Identify the lines holding "with" and copy them.

········

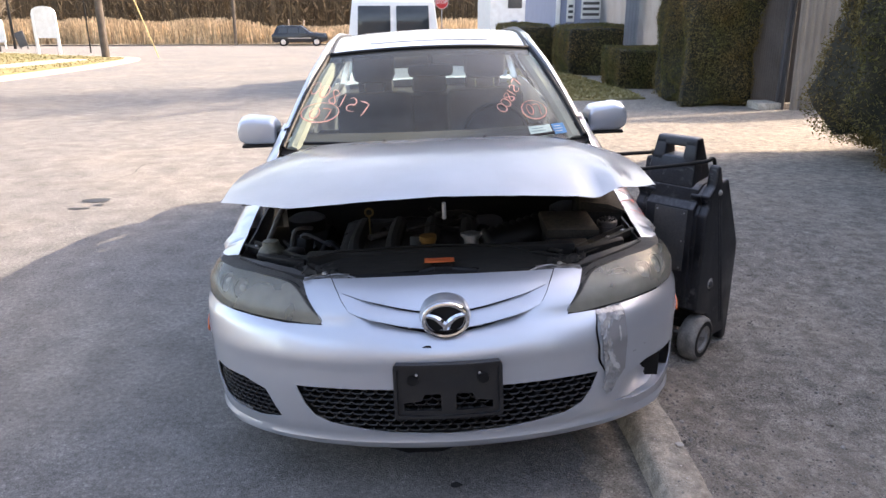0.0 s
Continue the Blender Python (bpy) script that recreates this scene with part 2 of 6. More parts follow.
LAWN = material("winter_lawn", (0.25, 0.205, 0.088), 0.95, 0, 0.3, 0.45, 25, tint=(0.15, 0.14, 0.055))
LEAF = material("hedge_leaf", (0.085, 0.088, 0.032), 0.8, 0, 0.3, 0.9, 12, tint=(0.16, 0.112, 0.048), island=True, spec=0.15)
BARE = material("bare_wood_far", (0.046, 0.038, 0.026), 0.95, 0, 0.3, 0.12, 2, tint=(0.105, 0.078, 0.046), island=True)
WOOD = material("weathered_pole_wood", (0.11, 0.09, 0.075), 0.9, 0, 0.25, 3, 40, tint=(0.06, 0.05, 0.042))
CORRUGATED = material("painted_sheet_metal", (0.40, 0.43, 0.47), 0.5, 0.1, 0.06, 1.5, 60, tint=(0.33, 0.35, 0.38))
# darker copies of the white sheet, the shade of these faces put into the colour
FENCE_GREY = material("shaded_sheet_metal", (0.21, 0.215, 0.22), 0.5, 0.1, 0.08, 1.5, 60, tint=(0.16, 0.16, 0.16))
FENCE_DARK = material("deep_shaded_sheet_metal", (0.085, 0.09, 0.10), 0.5, 0.2, 0.1, 1.5, 60, tint=(0.06, 0.06, 0.065))
SIDING = material("blue_vinyl_siding", (0.27, 0.30, 0.40), 0.6, 0, 0.05, 2, 60)


# ---- building helpers ----
def link_mesh(name, bm, mat, smooth=True, angle=35):
    me = bpy.data.meshes.new(name)
    bmesh.ops.recalc_face_normals(bm, faces=bm.faces)
    for f in bm.faces:
        f.smooth = smooth
    if smooth:
        lim = radians(angle)
        for e in bm.edges:
            if len(e.link_faces) == 2 and e.calc_face_angle(0) > lim:
                e.smooth = False
    bm.to_mesh(me)
    bm.free()
    for mt in mat if isinstance(mat, (list, tuple)) else [mat]:
        me.materials.append(mt)
    return new(name, me)


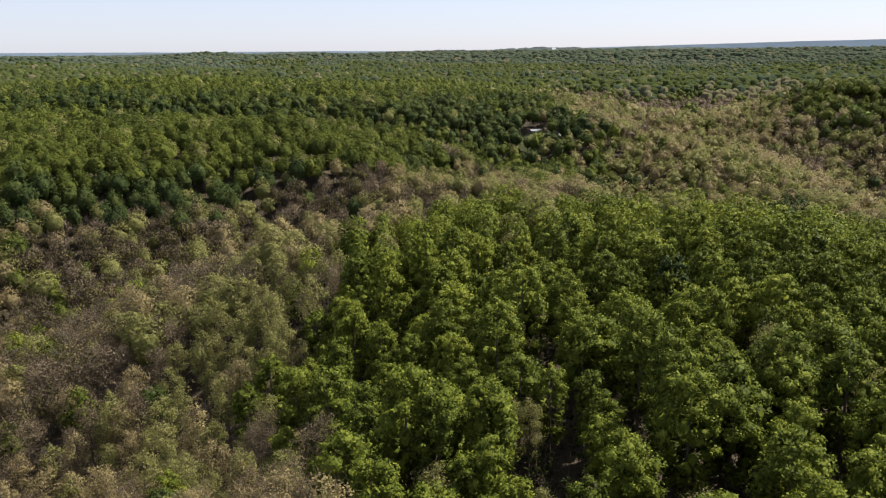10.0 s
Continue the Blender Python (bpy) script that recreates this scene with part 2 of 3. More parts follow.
def leaves(rng, c, r, count, size, loose=0.6, whole=True, sparse=False, soft=0.0):
    """Leaf sprays as small flat shards, on the outside of the clumps or, if sparse, all through them; whole: the clumps make up one crown.
    Gives the shards and their normals, which lean towards the crown's own roundness by soft."""
    n = int(count * 1.7) if whole and not sparse else count
    which = rng.choice(len(r), n, p=r ** 2 / (r ** 2).sum())
    d = spread(rng, n)
    if not sparse:
        d[:, 2] = np.where(rng.random(n) < 0.5, np.abs(d[:, 2]), d[:, 2])
    depth = rng.random(n) ** 0.45 if sparse else rng.uniform(0.62, 1.2, n)
    p = c[which] + d * (r[which] * depth)[:, None] * np.array([1, 1, 0.9])
    out = d
    if whole:
        mid = c.mean(0)
        half = np.abs(c - mid).max(0) + r.mean()
        rel = (p - mid) / half
        if not sparse:
            rank = np.linalg.norm(rel, axis=1) + rng.uniform(0, 0.35, n) + 0.15 * rel[:, 2]
            keep = np.argsort(-rank)[:count]
            p, d, rel, n = p[keep], d[keep], rel[keep], count
        out = 0.6 * d + 0.5 * unit(rel)
    nrm = unit(out + loose * spread(rng, n) + np.array([0, 0, 0.2]))
    a = unit(np.cross(nrm, spread(rng, n)))
    b = np.cross(nrm, a)
    s = (size * rng.uniform(0.5, 1.25, n))[:, None]
    tri = np.stack([p + a * s * 0.75, p - a * s * 0.45 + b * s * 0.6, p - a * s * 0.4 - b * s * 0.55 - nrm * s * 0.15], 1)
    n3 = unit(soft * unit(out + np.array([0, 0, 0.25])) + (1 - soft) * nrm)
    return tri, np.repeat(n3[:, None], 3, 1)


def twigs(rng, c, r, count, length, width):
    """Bare shoots that rise and fan out of the clumps, as slivers."""
    which = rng.choice(len(r), count, p=r ** 2 / (r ** 2).sum())
    d = unit(spread(rng, count) + np.array([0, 0, 0.55]))
    p = c[which] + d * (r[which] * rng.uniform(0.2, 0.8, count))[:, None]
    way = unit(d + 0.55 * spread(rng, count) + np.array([0, 0, 0.3]))
    side = unit(np.cross(way, spread(rng, count)))
    L = (length * rng.uniform(0.6, 1.3, count))[:, None]
    return np.stack([p - side * width / 2, p + side * width / 2, p + way * L], 1)


def tube(points, radii, sides=6):
    """A tapered limb as loose quads."""
    pts = [Vector(p) for p in points]
    rings = []
    for i, p in enumerate(pts):
        way = (pts[min(i + 1, len(pts) - 1)] - pts[max(i - 1, 0)]).normalized()
        a = way.orthogonal().normalized()
        b = way.cross(a)
        rings.append([p + (a * math.cos(2 * math.pi * k / sides) + b * math.sin(2 * math.pi * k / sides)) * radii[i] for k in range(sides)])
    out = []
    for lo, hi in zip(rings, rings[1:]):
        for k in range(sides):
            out.append([lo[k], lo[(k + 1) % sides], hi[(k + 1) % sides], hi[k]])
    return np.array(out, np.float32)


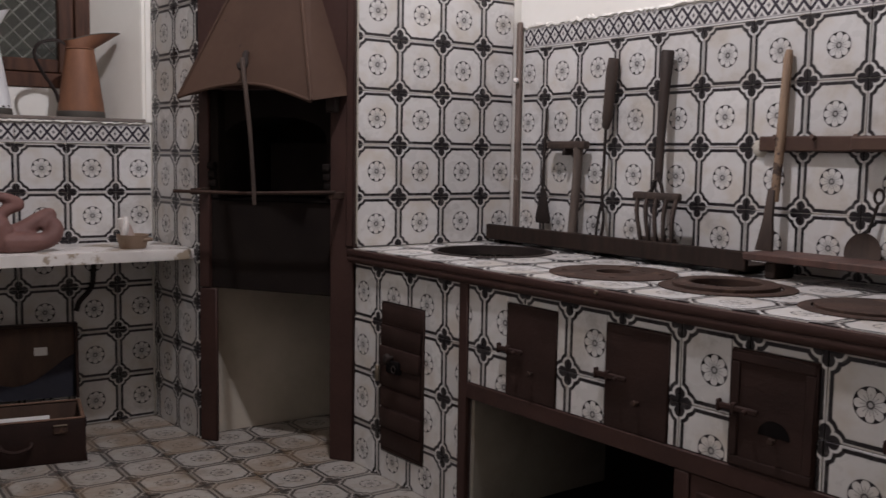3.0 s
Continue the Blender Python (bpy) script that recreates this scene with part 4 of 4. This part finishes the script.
# open suitcase
LEATHER = mottled("dark_brown_leather", (0.03, 0.015, 0.0115), (0.015, 0.008, 0.007), 7, 0.62, 0.5, spots=((0.085, 0.05, 0.038), 0.7, 15), spec=0.2)
LINING = mottled("checked_brown_lining", (0.09, 0.052, 0.036), (0.055, 0.032, 0.023), 6, 0.8, 0.2, stretch=(4, 1, 1))
NAVY = mottled("dark_blue_cloth", (0.018, 0.018, 0.028), (0.012, 0.012, 0.018), 6, 0.85, 0.3)
case = thing("suitcase", "open dark brown leather suitcase standing on the floor", "suitcase", at=(1.244, -0.405, 0.0), turn=-11.3)
W, D, H = 0.49, 0.3, 0.165
part("tray", boxed(0, W, 0, 0.012, 0, H, 0.005, seg=2), LEATHER, case)
for nm, a in (("tray_side", (0, 0.012, 0.0125, D, 0, H)), ("tray_side", (W - 0.012, W, 0.0125, D, 0, H)), ("tray_back", (0.0125, W - 0.0125, D - 0.012, D, 0, H)), ("tray_floor", (0.0125, W - 0.0125, 0.0125, D - 0.0125, 0.002, 0.02))):
    part(nm, boxed(*a, 0.004), LEATHER if nm != "tray_floor" else LINING, case)
bm = bmesh.new()
for a in ((0.004, W - 0.004, 0.002, 0.016), (0.004, W - 0.004, D - 0.016, D - 0.002), (0.002, 0.016, 0.016, D - 0.016), (W - 0.016, W - 0.002, 0.016, D - 0.016)):
    box(bm, *a, H + 0.0005, H + 0.007, 0.002)
part("rim", bm, STAFF, case, "brown stitched rim")
part("inner_lining", boxed(0.0135, W - 0.0135, D - 0.02, D - 0.0125, 0.025, H - 0.004), LINING, case)
lm = pose(0, D + 0.004, H + 0.008, -4, 0, 0)
lid = part("lid", boxed(0.004, W - 0.004, 0.06, 0.072, 0.0, 0.305, 0.006, m=lm, seg=2), LEATHER, case, "raised suitcase lid")
bm = bmesh.new()
for a in ((0.004, 0.016, 0.0, 0.0595, 0.0, 0.305), (W - 0.016, W - 0.004, 0.0, 0.0595, 0.0, 0.305), (0.0165, W - 0.0165, 0.0, 0.0595, 0.293, 0.305)):
    box(bm, *a, 0.003, m=lm)
part("lid_sides", bm, LEATHER, lid)
part("lid_lining", boxed(0.017, W - 0.017, 0.052, 0.0595, 0.004, 0.292, m=lm), LINING, lid, "checked brown lining")
pk = [(0.018, 0.0)] + [(0.018 + (W - 0.036) * i / 12, 0.175 - 0.12 * math.sin(math.pi * i / 12) ** 1.3) for i in range(13)] + [(W - 0.018, 0.0)]
part("pocket", prism(bmesh.new(), pk, 0.042, 0.051, m=lm), NAVY, lid, "dark blue cloth pocket")
PAPER = mottled("white_paper", (0.72, 0.71, 0.7), (0.66, 0.65, 0.63), 10, 0.8)
part("label", boxed(0.32, 0.37, 0.049, 0.0515, 0.175, 0.208, m=lm), PAPER, lid, "small paper label")
part("paper_strip", boxed(0.165, 0.365, 0.014, 0.017, H - 0.012, H + 0.02, 0.0005, m=pose(0, 0.004, 0, -20, 0, 0)), PAPER, case, "white paper strip")
for x in (0.085, 0.40):
    lk = part("latch", boxed(x - 0.026, x + 0.026, -0.006, -0.0005, H - 0.05, H - 0.012, 0.003), RUST, case, "tarnished metal latch")
    part("hasp", boxed(x - 0.024, x + 0.024, -0.009, -0.0062, H - 0.02, H - 0.014, 0.001), BRASS, lk)
part("carry_handle", tube(bmesh.new(), smooth_path([(0.19, -0.004, H - 0.075), (0.2, -0.018, H - 0.09), (0.245, -0.022, H - 0.102), (0.29, -0.018, H - 0.09), (0.3, -0.004, H - 0.075)]), 0.008, 8), LEATHER, case)
for x in (0.0, W):
    for z in (0.0, H - 0.03):
        part("corner_guard", boxed(x - 0.003, x + 0.003, -0.003, 0.03, z, z + 0.03, 0.002), LEATHER, case)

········

-- RESPONSE FOR THIS EXERCISE --
Continue the Blender Python (bpy) script that recreates this scene with part 2 of 6. More parts follow.
Continue the Blender Python (bpy) script that recreates this scene with part 2 of 3. More parts follow.
Continue the Blender Python (bpy) script that recreates this scene with part 4 of 4. This part finishes the script.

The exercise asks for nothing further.